Submitted by puput on Sat, 06/12/2010 - 02:36

The distinction between systematic and idiosyncratic risk is an integral part of the canon of corporate finance. The simple capital asset pricing model (CAPM) is perhaps its best known form. Idiosyncratic risk is readily diversified, leaving the investor exposed to systematic risk, the non diversifable component. But firms have different sensitivities to systematic risk, and systematic risk itself may be multi-dimensional with distinct risk types originating in specific industries, sectors or regions. In general, the potential for portfolio diversification then is driven broadly by these two characteristics: the degree to which systematic risk factors are correlated with each other and the degree of dependence of individual firms on different risk factors.

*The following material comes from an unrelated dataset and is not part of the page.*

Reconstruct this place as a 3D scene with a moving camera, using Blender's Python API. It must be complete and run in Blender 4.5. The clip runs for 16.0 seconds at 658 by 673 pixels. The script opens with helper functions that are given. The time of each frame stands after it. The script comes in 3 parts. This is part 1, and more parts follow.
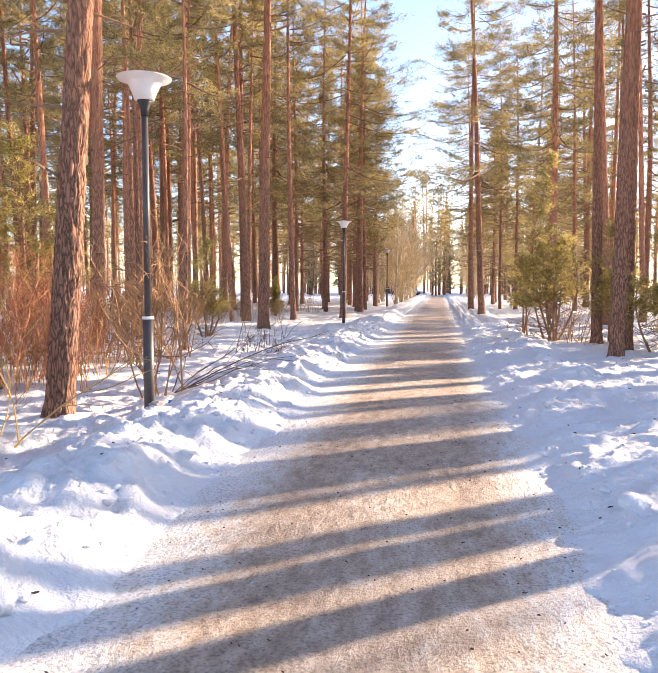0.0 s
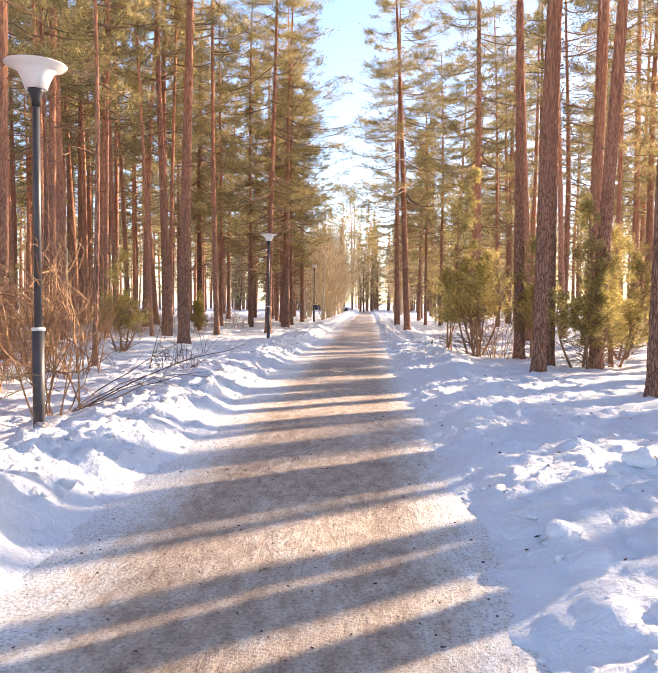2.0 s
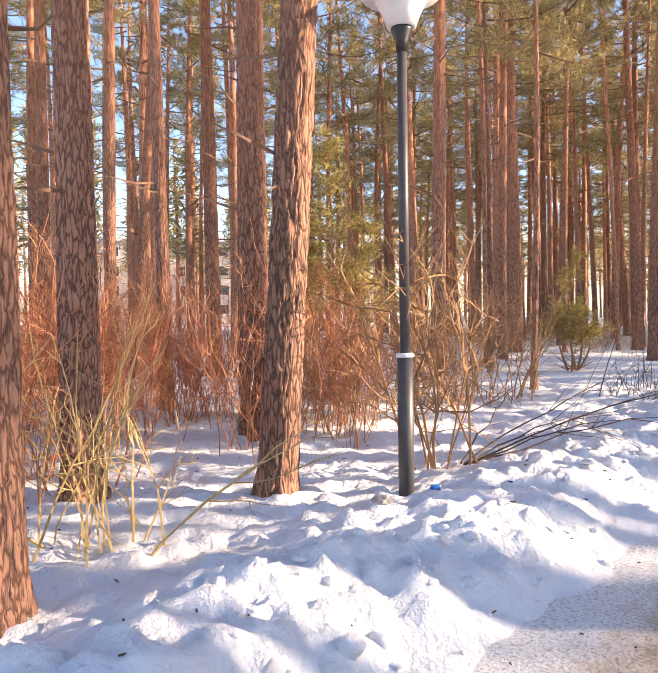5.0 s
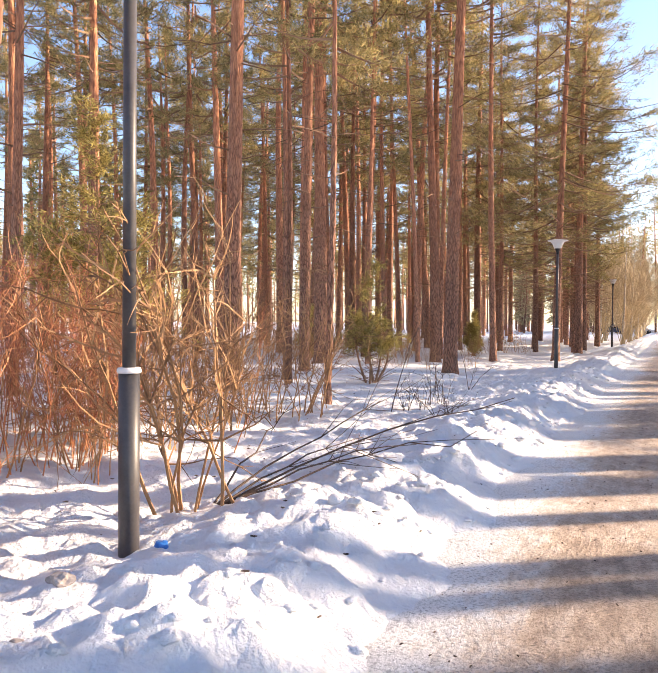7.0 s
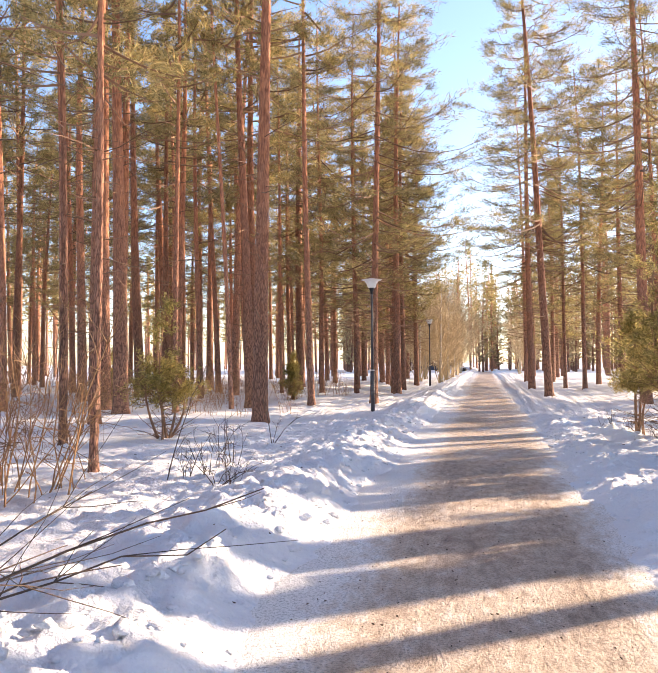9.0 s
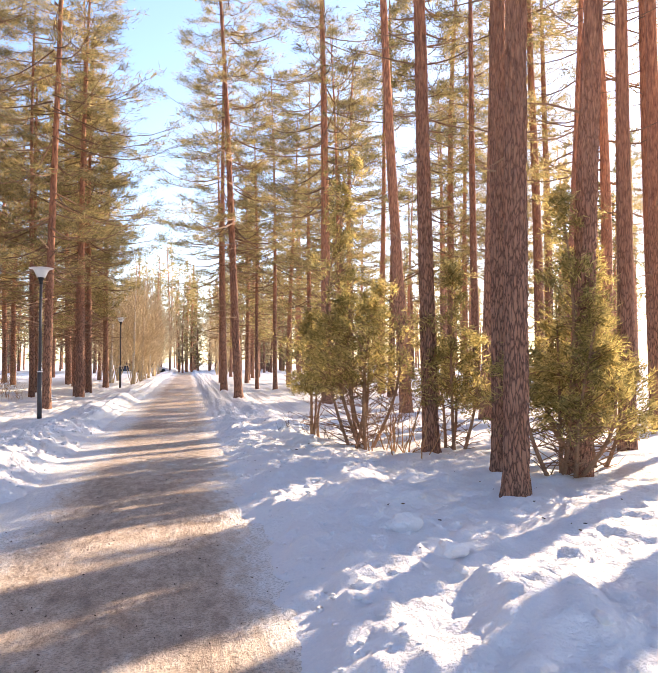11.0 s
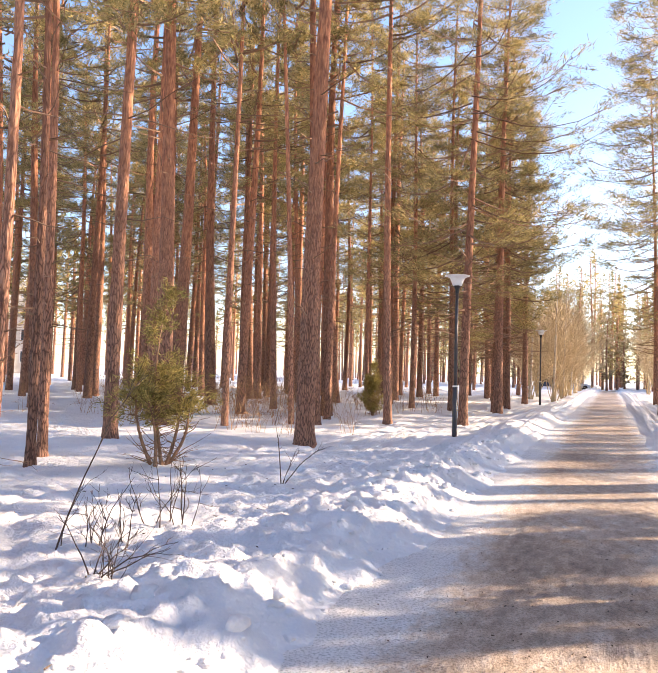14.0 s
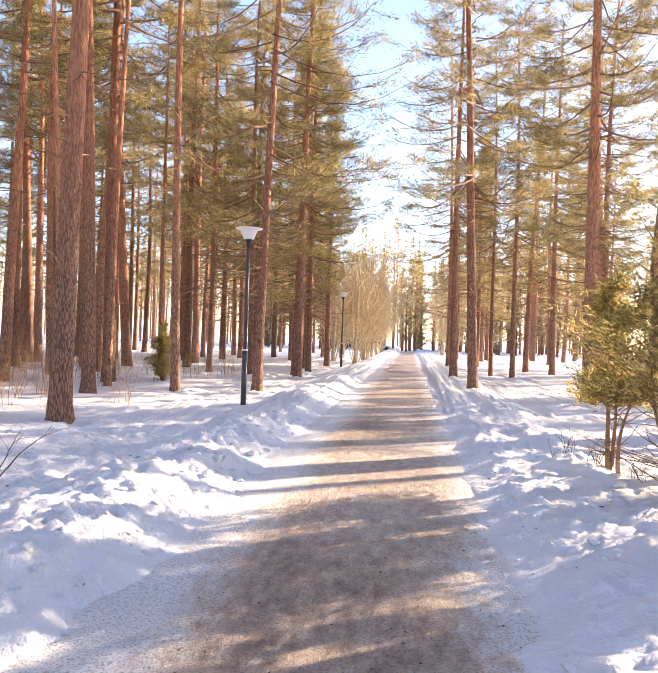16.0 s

Although this paradigm has been developed for the analysis of risk in liquid market assets, it is nevertheless relevant to an investor in less liquid credit assets where obligor default is an event of particular interest. Models of the joint distribution of losses from a portfolio of credit assets form the cornerstone for a variety of applications in finance, from credit risk management to the pricing of credit assets such as CDOs (collateralized debt obligations) and credit derivatives. Credit risk analysis introduces another source of heterogeneity, namely the default threshold. This may vary across firms due, for instance, to different capital structures, and across countries because of, say, different bankruptcy laws.